Summer blockbuster movies have been a staple of family enjoyment for years. They are often a great escape, both literally and figuratively. It is not new that what may be entertaining for adults may not be so for kids, and vice versa. The answer is not to teach the kids to tolerate or enjoy adult themes. Parents have to take the time to assess whether or not a movie is appropriate for the whole family or just for adults.
Since most people do not have the time or money to preview all movies, it makes sense to try and follow a standard that can at least offer a rough guideline. This is what the movie rating system intends to do. Ratings may go from G to R and above based on content. Most families with young children should limit their movie choices to G or PG movies. Parents have to be willing to make the difficult and sometimes unpopular call to outlaw certain movies for family viewing for the emotional and social health of their children. Kids need to be shown what is and is not appropriate for their age group; they do not know this innately.
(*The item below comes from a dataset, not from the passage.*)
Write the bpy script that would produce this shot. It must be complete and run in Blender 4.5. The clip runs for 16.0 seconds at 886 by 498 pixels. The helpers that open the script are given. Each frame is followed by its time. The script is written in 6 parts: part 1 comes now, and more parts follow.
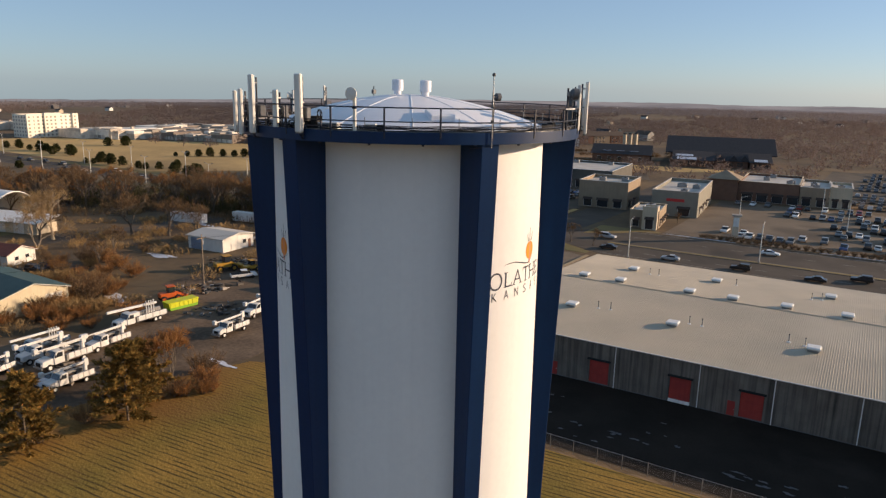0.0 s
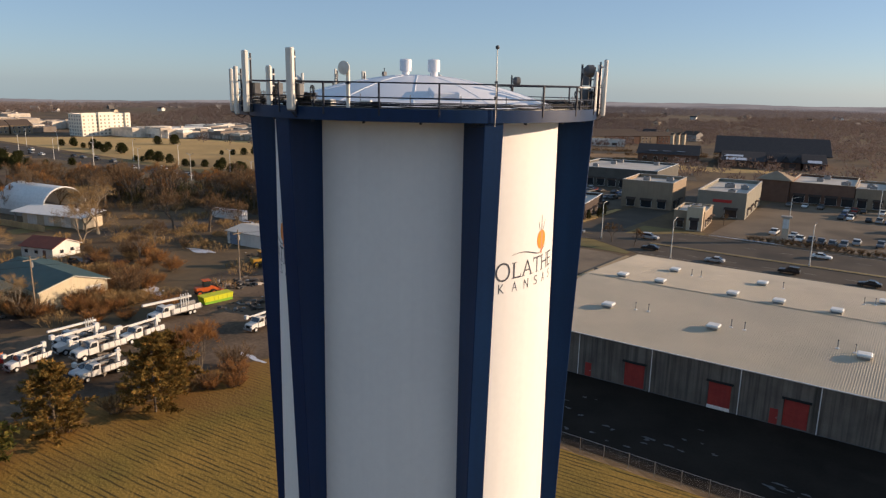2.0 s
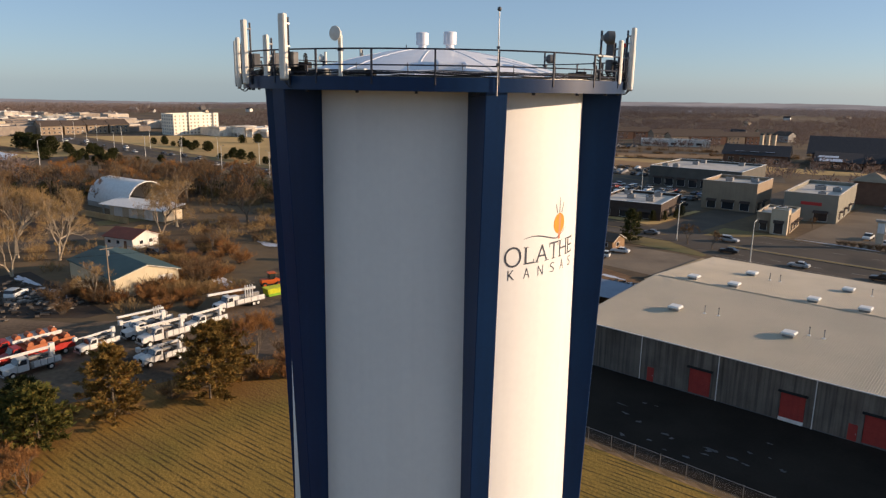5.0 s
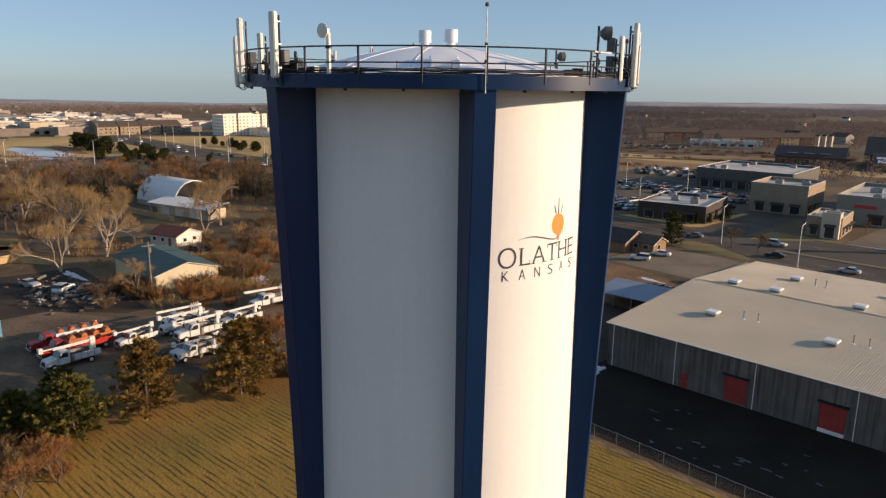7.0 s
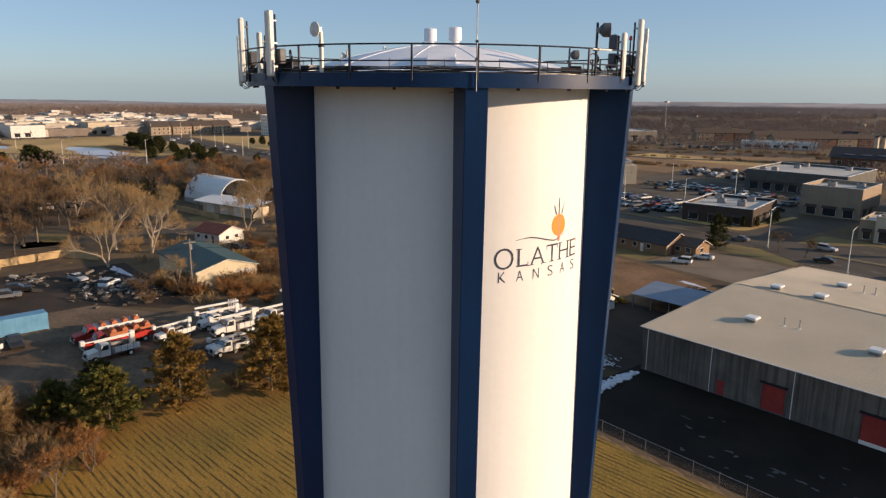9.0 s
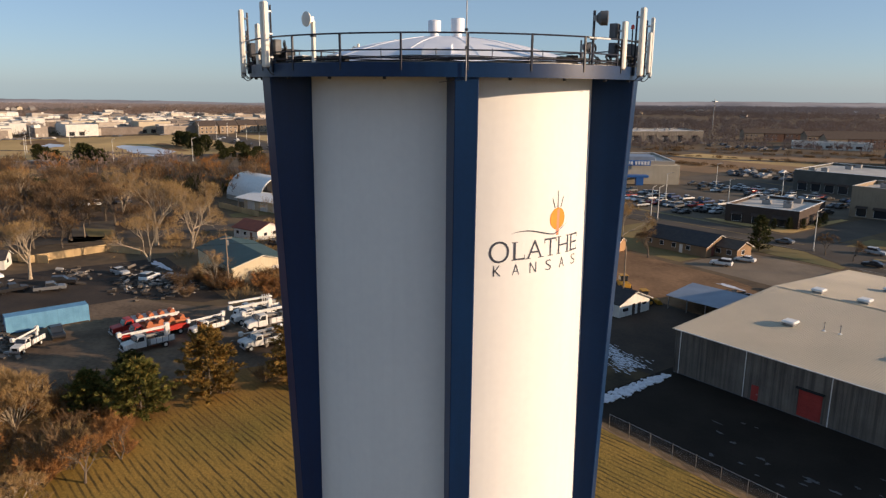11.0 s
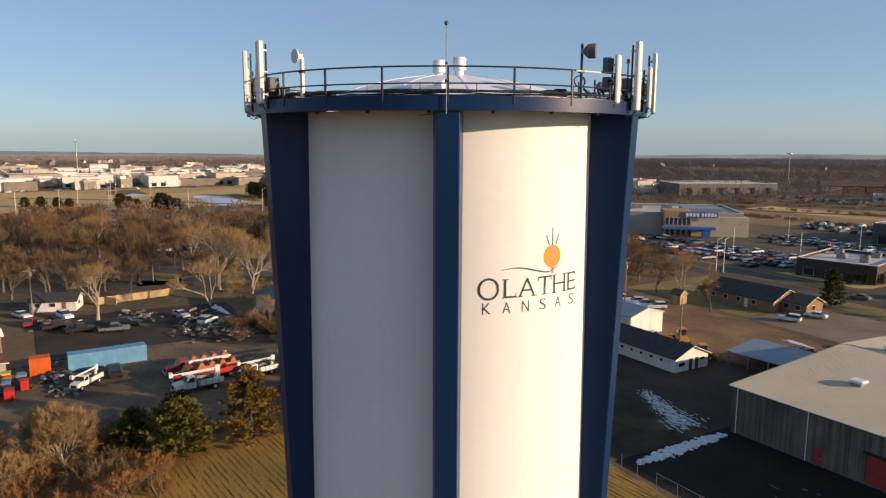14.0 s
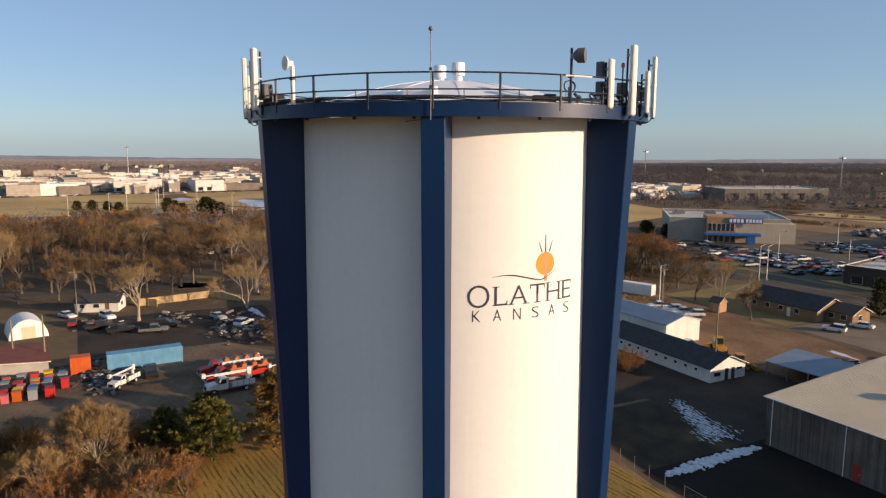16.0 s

Some argue that kids attending adult movies don’t understand the content, and therefore it can’t harm them. I would stress that not understanding the full content can be just as problematic or more so for the child that is not mature enough to process some types of information. He may not know to ask questions if he doesn’t understand something that has happened. Parents have to show their children that they care about what they are exposed to and how it might make them feel. Parents also have to be good roles models for compromise to show that they are willing and happy to sacrifice their own wants for their child’s best interest. These are general and basic comments on this subject, but should at least serve as a starting point for discussion around the dinner table as the family makes plans for their summer fun!